The old wooden fence no longer protected us. The fruit tree no longer looked generous. The stop sign no longer looked strategic.
It looked like evidence against me.

Linda went inside.

The woman drove away shaking her head.

The rest of us stood there with the evening ruined and justice moving rapidly through the phone.

Steve and Vicki went home.

Lloyd, Neal, and I couldn't say much.

There are moments in boyhood when even boys understand silence is the only move left.

The next part belongs to Mama, and Mama had her own way of handling things.

She didn’t need volume to make a point.
She had a look.
Every good mom has one.
Scottish mothers had the advanced version.

Of course they do.

The look said she was disappointed. That landed worse than yelling.
The look said she expected better. That landed worse than punishment.
The look said I was loved, known, and fully caught. That landed deepest.
I don’t remember every word she said that night. though I remember the feeling.

The house quiet.
The kitchen lights burning.

That night, I was home instead of with my friends.

That was the neighborhood we had then.

Moms knew each other.
Accountability had teeth.
Kids belonged beyond porches.
Trouble traveled fast.
Truth traveled faster.

A kid could be wild one block away and discover there were borders everywhere. That was the lesson: Being a kid had borders.

We sensed them before we could name them.

A front porch behind me.
A stop sign.
A streetlight.
A Mom’s voice.
Another Mom’s phone call.
A house light visible from down the block.
We thought we owned the streets when the sun went down.
We did not.

We were being watched over by people who loved us enough to wreck our fun.

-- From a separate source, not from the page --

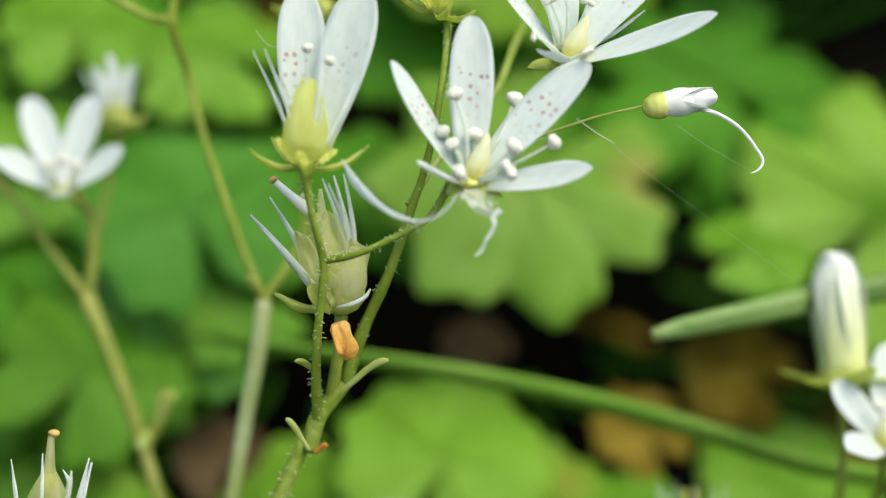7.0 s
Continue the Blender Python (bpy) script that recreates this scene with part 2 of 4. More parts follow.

That night became a story. No sirens. No blood. No great fall from grace.

Just kids, apricots, a stop sign, one open window, and a neighborhood reminding us that freedom came with witnesses.

I still think about that fruit tree.
Hanging over the fence.
Loaded with temptation.
Fifteen feet from the stop sign.
The whole setup was too perfect.
Most trouble doesn’t announce itself.
Sometimes it hangs low enough for a boy to reach.

And that, right there, is hard, East Bay truth.